Alpecedario presenta una selezione di fotografie raccolte dall’Archivio Fotografico di Comunità di Peio, una piccola valle delle Alpi Trentine. Oltre a raccontare per frammenti la storia di un territorio e della sua comunità, il libro restituisce la bellezza di immagini private semplici e spontanee, che troppo spesso rimangono nascoste nei cassetti delle case e non vengono condivise. La bellezza che esce da questi album di famiglia ci trascina in un mondo che non c’è più ma che ha una valenza universale, a cui tutti sentiamo di appartenere. La narrazione per immagini fotografiche è punteggiata da brevi racconti, che costituiscono l’Alpecedario, un abecedario dell’Alpe, e che sono ispirati a ricordi raccontati dalle persone che hanno partecipato al progetto.

La raccolta delle fotografie ha inizio nel 2020, per iniziativa della curatrice del libro, Claudia Marini, fotografa e originaria della Val di PeioL’archivio raccoglie gli album di fotografie delle famiglie della valle e le cartoline. Il patrimonio raccolto copre un periodo storico che dal passato arriva all’anno Duemila e tramanda una memoria collettiva del territorio attraverso le fotografie che documentano storie di vita individuali e familiari, ovvero attraverso ciò che le persone hanno chiesto alla fotografia, in privato, che fosse ricordato: la quotidianità, le escursioni in montagna, la bellezza del territorio, le feste e gli eventi pubblici, le grandi nevicate, l’amore, i bambini che crescono, i parenti lontani nello spazio e nel tempo, il lavoro, i viaggi e le vacanze.

Dal saggio di Romina Zanon, fotografa e ricercatrice, che chiude il libro:

«La Nouvelle Histoire riconosce alla fotografia il ruolo di fonte per la storia e di strumento imprescindibile per la trasmissione della memoria visiva della società contemporanea. Se nel 1969 il filosofo tedesco Siegfried Kracauer formula l’ipotesi secondo cui storici e fotografi avrebbero molte cose in comune, nel 1977 Susan Sontag, con la pubblicazione del suo imprescindibile classico Sulla fotografia. Realtà e immagine nella nostra società, riprende la riflessione sulla possibilità di utilizzare i repertori fotografici, al pari degli archivi di documenti scritti, come fonte storica, qualificando l’immagine meccanica come una traccia di ciò che è stato presente nella realtà. Così come fa l’orma di un piede rispetto a colui che la lascia, la fotografia registra la presenza e informa sull’identità del soggetto raffigurato: “Queste immagini riescono a usurpare la realtà perché, prima di tutto, una fotografia non è soltanto un’immagine (come lo è un quadro), un’interpretazione del reale; è anche un’impronta, una cosa riprodotta direttamente dal reale, come l’orma di un piede o una maschera mortuaria. Mentre un quadro, anche se rispetta i criteri fotografici della rassomiglianza, non fa mai nulla di più che enunciare una interpretazione, una fotografia non fa mai niente di meno che registrare un’emanazione (onde luminose riflesse da oggetti), un’orma materiale del suo soggetto, come un quadro non è mai in grado di fare”.

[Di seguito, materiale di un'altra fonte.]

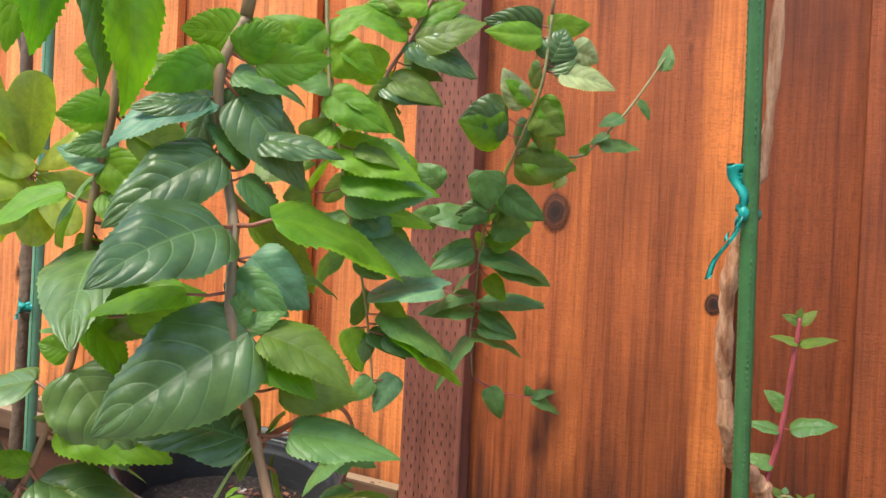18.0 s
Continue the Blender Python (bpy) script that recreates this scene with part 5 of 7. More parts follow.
leaf(back_arm, (-0.3321, 1.2988, 0.4898), (-0.3321, 1.2988, 0.4898), (-0.3631, 1.2777, 0.427), 0.0410, (-0.62, -0.60, 0.51), "M")
leaf(back_arm, (-0.2314, 1.2093, 0.8051), (-0.238, 1.2065, 0.8069), (-0.2905, 1.1838, 0.8096), 0.0325, (0.37, -0.88, -0.29), "D")
leaf(back_arm, (-0.2344, 1.2074, 0.7707), (-0.2288, 1.2098, 0.772), (-0.2179, 1.2147, 0.8052), 0.0406, (0.36, -0.93, 0.02), "D")
leaf(back_arm, (-0.2349, 1.207, 0.7649), (-0.2208, 1.2131, 0.7616), (-0.1703, 1.2348, 0.748), 0.0317, (0.45, -0.79, 0.41), "P")
leaf(back_arm, (-0.2329, 1.2083, 0.7879), (-0.2119, 1.2173, 0.7838), (-0.1866, 1.2282, 0.7743), 0.0298, (0.29, -0.92, -0.27), "P")
leaf(back_arm, (-0.2467, 1.2133, 0.7272), (-0.2523, 1.2109, 0.7295), (-0.2743, 1.2017, 0.7669), 0.0275, (0.25, -0.96, -0.09), "P")
leaf(back_arm, (-0.2545, 1.2188, 0.7119), (-0.2696, 1.2123, 0.7192), (-0.3154, 1.1925, 0.714), 0.0473, (0.41, -0.90, -0.16), "D")
leaf(back_arm, (-0.2441, 1.2115, 0.7323), (-0.2415, 1.2126, 0.7296), (-0.2151, 1.2239, 0.7035), 0.0384, (0.25, -0.95, -0.15), "O")
leaf(back_arm, (-0.271, 1.2311, 0.6798), (-0.2681, 1.2323, 0.677), (-0.2105, 1.2572, 0.6772), 0.0376, (0.39, -0.91, -0.11), "O")
leaf(back_arm, (-0.2959, 1.2541, 0.6344), (-0.2978, 1.2534, 0.6379), (-0.3157, 1.2458, 0.6726), 0.0356, (0.33, -0.94, -0.04), "M")
leaf(back_arm, (-0.2852, 1.2443, 0.6539), (-0.2831, 1.2452, 0.6493), (-0.2416, 1.2629, 0.6223), 0.0321, (0.34, -0.94, -0.09), "M")
leaf(back_arm, (-0.2995, 1.2574, 0.6279), (-0.3017, 1.2565, 0.632), (-0.3343, 1.2424, 0.6243), 0.0239, (0.40, -0.91, -0.04), "D")
leaf(back_arm, (-0.3066, 1.264, 0.615), (-0.3012, 1.2663, 0.6146), (-0.2622, 1.2831, 0.6106), 0.0362, (0.39, -0.92, -0.03), "M")
leaf(back_arm, (-0.3149, 1.2756, 0.5887), (-0.3217, 1.2727, 0.5895), (-0.3635, 1.2546, 0.5781), 0.0307, (0.39, -0.92, 0.01), "M")
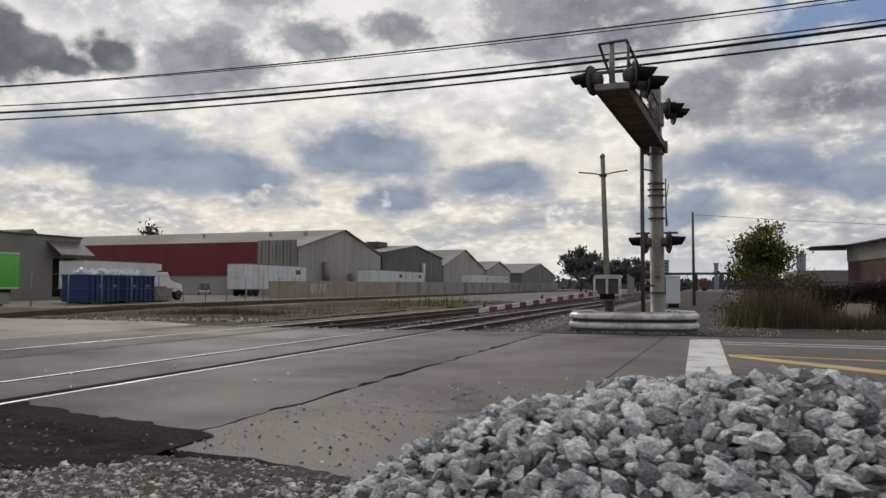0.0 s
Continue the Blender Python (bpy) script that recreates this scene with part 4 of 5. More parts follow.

Se applichiamo tali riflessioni alla fotografia vernacolare, il valore testimoniale di cui è permeata sembra risultare più autentico rispetto a quello insito nell’immagine pubblica o professionale, poiché priva di particolari aspirazioni stilistiche e autoriali o canoni consolidati di rappresentazione formale che potrebbero compromettere una riproduzione fedele del reale. Gli autori e le autrici delle fotografie raccolte nell’Archivio di Comunità di Peio assistono in prima persona alla realtà raffigurata attraverso la lente del loro obiettivo e si accostano alla loro realtà quotidiana come “testimoni oculari” producendo con spontaneità immagini dal valore di prove storiche».